Netanyahu, 59, has vowed to lower Israeli taxes as he did as finance minister. He also promised during the campaign to liberalize the real-estate market, saying the Israel Land Administration’s near-monopoly inflates housing costs.

To solve the credit crunch, he says Israel should use existing U.S. loan guarantees to extend credit to companies, and proposes spending an unspecified amount of money on building roads and rails.

Gidi Grinstein, president of the Tel Aviv-based Reut Institute policy group, said that won’t be enough. He proposes the government undertake an “industrial policy” aimed at opening markets in China and India and developing new technologies.

“The paradox of Netanyahu is that he has set very ambitious growth objectives for the Israeli economy, but the steps he has proposed won’t bring about the kind of growth he is talking about,” Grinstein said by telephone.

Almost since its creation in 1948, Israel’s economy has been dominated by government. Officials decided everything from the exchange rate to whether companies could raise capital. The government and labor unions controlled such big companies as Koor Industries Ltd. and Israel Chemicals Ltd.

While liberalization began in the 1980s, it stalled in the following decade — including during Netanyahu’s first tenure as prime minister from 1996 to 1999 — as the country’s technology industry and the Palestinian peace process boosted growth.

By the time Netanyahu left the finance ministry in 2005 to protest the government’s withdrawal from the Gaza Strip, he had sold or begun selling El Al Israeli Airlines Ltd., the biggest carrier; Bezeq Ltd., the biggest telecommunications provider; and Israel Discount Bank Ltd., the third-largest lender.

“It’s very important to create an internal engine by reining in the size of government, cutting taxes and the bureaucracy,” said Ohad Marani, who served as the top aide during Netanyahu’s first year as finance minister. “He’s very much for small government.”

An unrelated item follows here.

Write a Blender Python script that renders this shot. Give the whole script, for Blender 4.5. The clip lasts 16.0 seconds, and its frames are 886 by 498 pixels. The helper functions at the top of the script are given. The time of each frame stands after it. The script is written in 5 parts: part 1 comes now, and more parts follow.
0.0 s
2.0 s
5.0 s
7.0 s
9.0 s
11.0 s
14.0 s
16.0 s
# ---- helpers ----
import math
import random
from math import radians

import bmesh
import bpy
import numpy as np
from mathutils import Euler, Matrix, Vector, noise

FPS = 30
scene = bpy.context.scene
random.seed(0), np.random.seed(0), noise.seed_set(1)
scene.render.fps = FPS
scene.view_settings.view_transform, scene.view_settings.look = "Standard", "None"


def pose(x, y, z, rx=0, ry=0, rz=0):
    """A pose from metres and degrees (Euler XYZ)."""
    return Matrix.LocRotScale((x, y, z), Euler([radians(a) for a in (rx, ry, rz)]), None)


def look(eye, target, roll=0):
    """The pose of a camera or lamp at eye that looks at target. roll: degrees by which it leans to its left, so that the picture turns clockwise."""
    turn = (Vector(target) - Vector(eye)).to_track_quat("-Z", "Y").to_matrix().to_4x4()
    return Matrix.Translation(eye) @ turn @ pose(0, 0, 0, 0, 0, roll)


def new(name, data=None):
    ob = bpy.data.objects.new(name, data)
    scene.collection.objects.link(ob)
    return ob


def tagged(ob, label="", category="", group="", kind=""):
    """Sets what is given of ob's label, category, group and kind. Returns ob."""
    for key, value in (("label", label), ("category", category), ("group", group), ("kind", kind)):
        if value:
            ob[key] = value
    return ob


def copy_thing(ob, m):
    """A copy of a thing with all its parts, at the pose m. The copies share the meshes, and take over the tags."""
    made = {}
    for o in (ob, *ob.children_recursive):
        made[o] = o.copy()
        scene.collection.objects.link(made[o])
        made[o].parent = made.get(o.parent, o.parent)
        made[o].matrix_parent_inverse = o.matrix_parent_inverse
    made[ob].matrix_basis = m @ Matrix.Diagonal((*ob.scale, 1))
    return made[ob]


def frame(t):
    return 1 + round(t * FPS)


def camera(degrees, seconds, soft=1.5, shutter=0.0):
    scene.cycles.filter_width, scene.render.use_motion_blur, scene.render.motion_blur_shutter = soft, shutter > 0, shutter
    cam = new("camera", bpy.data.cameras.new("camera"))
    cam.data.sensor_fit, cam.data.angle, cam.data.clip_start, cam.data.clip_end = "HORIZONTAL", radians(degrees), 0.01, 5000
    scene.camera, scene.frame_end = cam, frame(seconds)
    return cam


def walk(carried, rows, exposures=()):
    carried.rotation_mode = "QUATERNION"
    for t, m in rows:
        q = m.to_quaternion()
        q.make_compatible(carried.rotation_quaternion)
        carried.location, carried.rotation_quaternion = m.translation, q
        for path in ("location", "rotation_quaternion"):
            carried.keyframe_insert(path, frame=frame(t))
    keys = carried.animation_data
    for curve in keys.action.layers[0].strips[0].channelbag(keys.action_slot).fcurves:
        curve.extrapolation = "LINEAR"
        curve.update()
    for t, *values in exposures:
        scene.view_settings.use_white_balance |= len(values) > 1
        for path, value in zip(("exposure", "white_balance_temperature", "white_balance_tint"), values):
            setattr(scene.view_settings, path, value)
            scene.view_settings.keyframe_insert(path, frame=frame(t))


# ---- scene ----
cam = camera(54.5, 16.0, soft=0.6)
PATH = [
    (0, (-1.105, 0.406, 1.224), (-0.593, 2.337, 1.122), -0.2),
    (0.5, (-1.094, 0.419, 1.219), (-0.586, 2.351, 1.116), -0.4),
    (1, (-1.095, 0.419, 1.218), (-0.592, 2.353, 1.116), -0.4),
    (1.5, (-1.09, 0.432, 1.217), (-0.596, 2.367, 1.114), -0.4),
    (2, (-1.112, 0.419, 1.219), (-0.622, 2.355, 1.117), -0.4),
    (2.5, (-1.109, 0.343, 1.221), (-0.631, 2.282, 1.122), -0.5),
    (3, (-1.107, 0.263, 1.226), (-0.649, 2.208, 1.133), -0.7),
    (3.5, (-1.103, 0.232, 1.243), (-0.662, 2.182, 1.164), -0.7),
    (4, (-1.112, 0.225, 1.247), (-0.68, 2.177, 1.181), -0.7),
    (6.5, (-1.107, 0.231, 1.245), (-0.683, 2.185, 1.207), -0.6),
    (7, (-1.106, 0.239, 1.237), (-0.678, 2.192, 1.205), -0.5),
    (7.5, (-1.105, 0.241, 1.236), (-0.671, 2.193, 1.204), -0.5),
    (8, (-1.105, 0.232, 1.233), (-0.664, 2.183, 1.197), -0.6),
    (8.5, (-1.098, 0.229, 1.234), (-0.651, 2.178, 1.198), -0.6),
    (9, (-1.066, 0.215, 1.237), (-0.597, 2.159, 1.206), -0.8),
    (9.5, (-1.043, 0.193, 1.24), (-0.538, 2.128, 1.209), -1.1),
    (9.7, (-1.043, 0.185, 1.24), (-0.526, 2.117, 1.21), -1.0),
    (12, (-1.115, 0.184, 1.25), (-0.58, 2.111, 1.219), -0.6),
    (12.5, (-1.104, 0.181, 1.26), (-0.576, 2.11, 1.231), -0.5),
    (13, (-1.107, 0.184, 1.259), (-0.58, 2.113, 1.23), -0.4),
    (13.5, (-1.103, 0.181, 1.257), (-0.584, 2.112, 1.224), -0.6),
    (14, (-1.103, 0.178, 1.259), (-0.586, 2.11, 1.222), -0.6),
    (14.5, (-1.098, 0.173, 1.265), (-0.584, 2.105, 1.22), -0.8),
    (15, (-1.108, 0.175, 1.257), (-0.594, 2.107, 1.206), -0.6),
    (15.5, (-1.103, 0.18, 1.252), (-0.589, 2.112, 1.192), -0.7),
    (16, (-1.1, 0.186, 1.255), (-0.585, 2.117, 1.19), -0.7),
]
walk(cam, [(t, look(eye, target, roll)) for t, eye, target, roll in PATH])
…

By cutting spending, Netanyahu helped reduce Israel’s budget deficit to 1.8 percent of GDP in 2005 from 5.1 percent in 2003. The TA-25 plunged 5.2 percent the day he announced he was stepping down. The deficit may reach 5 percent of GDP this year, Ben Bassat estimates.

“He was very decisive,” said Yossi Bachar, who replaced Marani. “He resisted all the pressures on him, even if it cost him politically.”  

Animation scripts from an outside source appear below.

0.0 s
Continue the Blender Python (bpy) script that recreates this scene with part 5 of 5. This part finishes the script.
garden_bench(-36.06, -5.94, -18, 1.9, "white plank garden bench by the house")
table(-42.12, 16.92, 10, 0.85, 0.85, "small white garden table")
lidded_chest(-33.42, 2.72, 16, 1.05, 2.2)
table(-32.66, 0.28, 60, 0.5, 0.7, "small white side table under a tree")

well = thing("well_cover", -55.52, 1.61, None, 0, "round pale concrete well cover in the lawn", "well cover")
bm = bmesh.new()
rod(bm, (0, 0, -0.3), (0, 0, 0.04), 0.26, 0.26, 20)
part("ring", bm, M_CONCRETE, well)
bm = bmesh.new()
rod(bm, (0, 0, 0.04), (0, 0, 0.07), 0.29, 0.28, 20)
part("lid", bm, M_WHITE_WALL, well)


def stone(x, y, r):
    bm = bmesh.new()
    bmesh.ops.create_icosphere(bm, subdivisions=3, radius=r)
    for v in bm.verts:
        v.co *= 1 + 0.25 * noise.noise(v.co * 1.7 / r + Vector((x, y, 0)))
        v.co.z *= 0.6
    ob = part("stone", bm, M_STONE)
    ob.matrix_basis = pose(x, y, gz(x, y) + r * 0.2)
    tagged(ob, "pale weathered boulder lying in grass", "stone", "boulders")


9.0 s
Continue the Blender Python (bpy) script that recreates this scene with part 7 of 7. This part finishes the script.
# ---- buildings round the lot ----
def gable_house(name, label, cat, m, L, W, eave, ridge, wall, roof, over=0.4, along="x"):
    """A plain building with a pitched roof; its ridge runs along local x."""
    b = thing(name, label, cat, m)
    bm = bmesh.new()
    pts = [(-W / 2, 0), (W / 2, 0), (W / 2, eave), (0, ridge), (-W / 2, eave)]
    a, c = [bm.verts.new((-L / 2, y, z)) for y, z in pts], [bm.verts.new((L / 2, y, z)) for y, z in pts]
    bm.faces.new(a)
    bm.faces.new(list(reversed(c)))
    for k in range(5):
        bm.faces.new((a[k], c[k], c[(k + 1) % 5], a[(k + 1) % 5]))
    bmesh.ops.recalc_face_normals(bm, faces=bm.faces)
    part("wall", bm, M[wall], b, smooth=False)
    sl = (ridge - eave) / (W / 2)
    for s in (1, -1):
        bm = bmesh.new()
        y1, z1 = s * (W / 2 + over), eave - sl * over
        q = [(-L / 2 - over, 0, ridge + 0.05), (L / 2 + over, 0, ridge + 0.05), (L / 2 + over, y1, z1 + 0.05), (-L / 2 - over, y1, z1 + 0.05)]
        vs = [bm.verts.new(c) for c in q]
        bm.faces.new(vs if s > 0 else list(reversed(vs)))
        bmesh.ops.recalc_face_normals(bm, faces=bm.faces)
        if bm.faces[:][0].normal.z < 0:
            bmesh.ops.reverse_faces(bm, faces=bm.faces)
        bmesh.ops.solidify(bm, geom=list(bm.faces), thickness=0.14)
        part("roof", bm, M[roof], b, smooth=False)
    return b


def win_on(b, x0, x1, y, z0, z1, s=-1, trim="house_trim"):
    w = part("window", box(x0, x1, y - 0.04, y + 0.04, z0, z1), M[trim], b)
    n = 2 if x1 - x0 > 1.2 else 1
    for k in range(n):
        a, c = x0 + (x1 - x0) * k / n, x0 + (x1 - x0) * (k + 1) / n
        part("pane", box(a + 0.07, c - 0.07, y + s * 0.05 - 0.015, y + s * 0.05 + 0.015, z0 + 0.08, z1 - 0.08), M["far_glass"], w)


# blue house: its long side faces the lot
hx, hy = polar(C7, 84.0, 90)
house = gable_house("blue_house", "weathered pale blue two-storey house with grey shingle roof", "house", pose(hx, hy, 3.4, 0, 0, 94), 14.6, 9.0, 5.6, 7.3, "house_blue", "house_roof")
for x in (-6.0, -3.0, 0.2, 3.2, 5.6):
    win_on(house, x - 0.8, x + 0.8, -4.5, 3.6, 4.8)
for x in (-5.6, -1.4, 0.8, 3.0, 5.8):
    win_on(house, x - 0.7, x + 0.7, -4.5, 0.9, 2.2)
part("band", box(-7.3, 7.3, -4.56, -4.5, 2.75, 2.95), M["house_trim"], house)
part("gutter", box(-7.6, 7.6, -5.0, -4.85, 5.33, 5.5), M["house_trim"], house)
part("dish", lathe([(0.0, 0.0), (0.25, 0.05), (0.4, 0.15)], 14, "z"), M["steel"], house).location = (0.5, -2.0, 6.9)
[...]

Thanks in part to Netanyahu’s actions as finance minister, his government will have fewer challenges than those in the U.S. and Europe, said London-based Senior Economist Reinhard Cluse of UBS AG.

“Israel has a tough business cycle outlook, but no more than that,” Cluse said by telephone, adding that the government must take “expansionary” fiscal measures soon or risk seeing the slump extend into 2010.

One of the biggest challenges Netanyahu faces is the crisis in Israel’s corporate bond market, said Leo Leiderman, chief economist at Bank Hapoalim Ltd. in Tel Aviv.

The Tel Bond 20 index of the biggest corporate bonds fell as much as 19 percent in the last quarter as pension funds and other institutions were forced to sell securities to meet cash calls from investors. About 20 billion shekels ($4.7 billion) in non-bank debt comes due this year, the Bank of Israel estimates.

“The question is how the corporate sector will meet its obligations to bondholders and banks,” Leiderman said by telephone. “The economy is small enough that two or three significant players getting into trouble could paralyze the whole system.”